San Francisco, California -- "The Final Call," a Christian film that shows people how to replace terror, trouble and turmoil with quietness and confidence, became an official selection of the sixth annual Christian What You See Is What You Get Film Festival in San Francisco for 2005.
The movie won honors for its healing ideas, which Festival official Chris Rossetti described as "real eye-openers." Last year`s winner was Mel Gibson`s "Passion of the Christ."
Baker E. Morten, a former television, radio and newspaper reporter in Chicago, Baltimore and Washington, DC, said he was "delighted" when his film was honored.
"Because of its extraordinary healing message," a screening official said, "The Final Call is a powerful tool for spiritual growth. It`s like a college-level study course. It`s a great gift for the holidays."
Ranked No.1 for screening at the Festival, the film is based on the healing truths of Jesus` best-loved and most distinctive sermon - the Sermon on the Mount. It is a source of information, ideas and inspiration for serious seekers of truth; people searching for the deeper purpose and meaning of life. "It`s nice to be amused by movies," Morten told the Festival audience, "but we live in very stressful times - and we need films that show us how to solve the pressing problems we face every day. This film is great for open and honest solutions to problems.

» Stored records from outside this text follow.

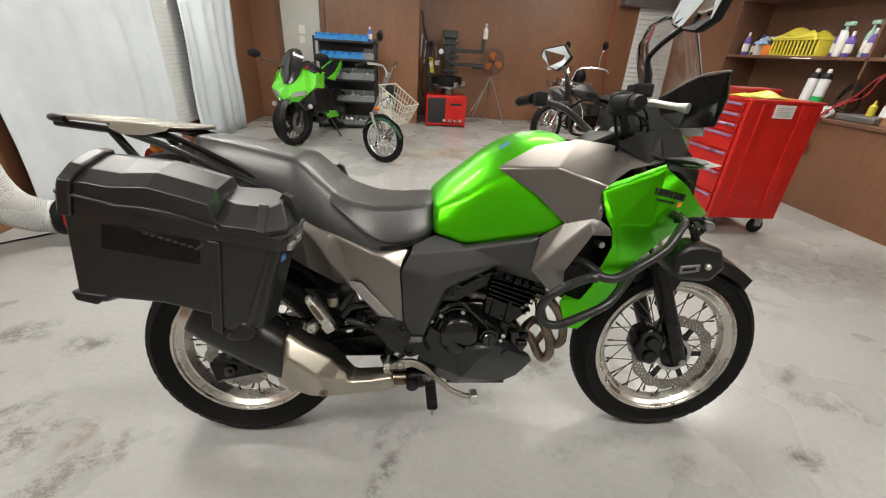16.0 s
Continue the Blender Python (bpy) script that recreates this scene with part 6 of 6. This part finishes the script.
for z in (0.70, 0.86, 1.10, 1.32):
    part("tower_clamp", box((0.25, 0.56, z), (0.56, 0.64, z + 0.05)), M_GALV if z < 0.8 else M_BLACKMETAL, tc, bevel=0.006)
part("roller", lathe([(0.03, -0.10), (0.045, -0.09), (0.045, 0.09), (0.03, 0.10)], (0.92, 0.59, 0.99), "x", 16), M_BLACKMETAL, tc, smooth=40)
part("gauge", lathe([(0.04, -0.02), (0.045, 0), (0.02, 0.012)], (0.24, 0.52, 1.20), "y", 18), M_WHITEPL, tc, smooth=40)
part("warning_label", slab([(0.05, 0.95), (0.10, 0.95), (0.085, 1.02), (0.035, 1.02)], 0.484, 0.4875), M_PAPER, tc)
for k in range(4):
    part("hung_tool", tube([(-0.10 + 0.035 * k, 0.44, 1.45 - 0.04 * k), (-0.12 + 0.03 * k, 0.44, 1.10 - 0.05 * k)], 0.012, 1, 8), M_BLACKMETAL if k % 2 else M_STEEL, tc)
part("air_hose", tube([(0.10, 0.48, 1.10), (-0.06, 0.42, 0.95), (-0.08, 0.42, 0.60), (-0.04, 0.42, 0.45)], 0.008, 5, 8), M_RUBBER, tc)
part("bead_breaker", tube([(0.78, 0.30, 0.20), (0.92, 0.20, 0.45), (0.98, 0.15, 0.62)], 0.015, 4, 8), M_STEEL, tc)
tagged(part("loose_tyre", moved(lathe([(0.16, -0.05), (0.20, -0.07), (0.26, -0.06), (0.27, 0), (0.26, 0.06), (0.20, 0.07), (0.16, 0.05)], (0, 0, 0), "z", 40, close=True), pose(1.05, 6.62, 0.755)), M_RUBBER, None, "black tyre lying on the changer's turntable", smooth=40), category="tyre")
bottle(1.72, 6.95, 1.441, 0.04, 0.22, M_WHITEPL, M_WHITEPL, "white spray bottle on the changer's arm", trigger=True)
fan = thing("floor_fan", "black floor fan with orange blades on a tripod", "fan", pose(1.90, 7.05, 0))
for a in (200, 330, 90):
    part("leg", tube([(0, 0, 0.85), (0.36 * math.cos(radians(a)), 0.30 * math.sin(radians(a)), 0.008)], 0.011, 1, 8), M_GALV, fan)
part("pole", tube([(0, 0, 0.70), (0, 0, 1.05)], 0.014, 1, 10), M_GALV, fan)
part("motor", lathe([(0.05, -0.08), (0.06, -0.06), (0.06, 0.05)], (0, 0, 1.08), "y", 18), M_BLACKMETAL, fan, smooth=40)
for k in range(13):
    r = 0.04 + 0.0155 * k
    part("cage_ring", tube([(r * math.cos(a), -0.13 + 0.0005 * k * k, 1.08 + r * math.sin(a)) for a in np.linspace(0, 2 * math.pi, 25)], 0.003, 1, 5), M_BLACKMETAL, fan)
for k in range(3):
    part("blade", moved(slab([(0.03, -0.02), (0.15, -0.06), (0.17, 0.02), (0.13, 0.06), (0.03, 0.03)], -0.10, -0.094), pose(0, 0, 1.08) @ Matrix.Rotation(radians(120 * k + 20), 4, "Y")), M_ORANGE, fan, "orange fan blade")

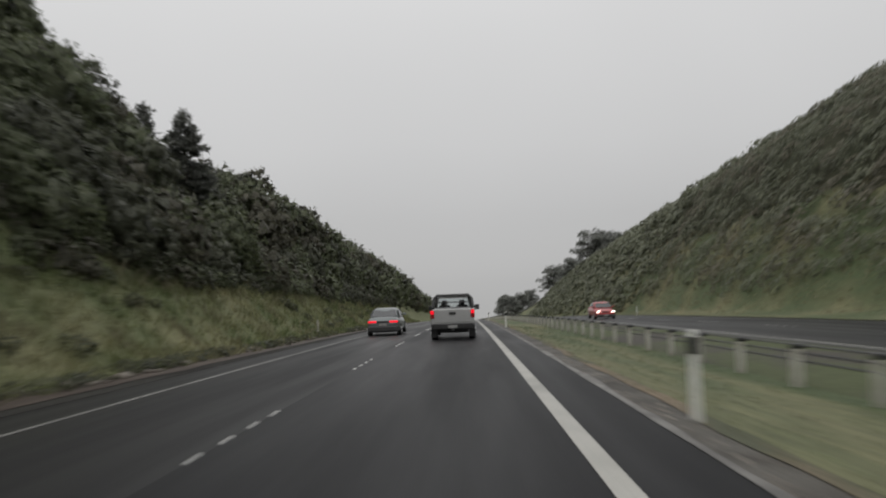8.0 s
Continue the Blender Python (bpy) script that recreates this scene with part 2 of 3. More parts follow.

"There are times in human experience," he added, "when the fury of evil seems to manifest itself in a mad attempt to terrify us - to rob us of our peace. This film unfolds a refuge from the storms of human difficulty and conflict. It shows us how to extricate ourselves from the bitter tears, broken hearts, cruelty and anguish of life."
A synopsis of "The Final Call" says it`s the most comprehensive treatment of the Sermon on the Mount ever filmed. It is a three-part, three-hour production on two DVDs, which cover each verse of Christ`s great teachings in detail - from the cultural, historical and spiritual perspectives, something never before done on film. The movie is available now on the website: www.finalcallmovie.com "These important teachings of Jesus are certainly not neglected in the Christian world," Morten said, "but they are miserably misunderstood. This film clears up the misunderstandings."
Whatever a person`s religion, race, education or occupation, he noted, "this timeless nondenominational movie can unlock the power of true spirituality, and help people find mental and physical peace in these stressful times."
Morten studied spirituality for more than 35 years while serving as a TV newscaster and filmmaker for Channel 7-TV in Washington, DC; a radio newsman for WMAL Radio in Washington; and a newspaper reporter for the Baltimore and Washington Afro-American newspapers; the Chicago Daily Defender; and the Associated Negro Press.In 1998, he went to southern Africa to make Christian films.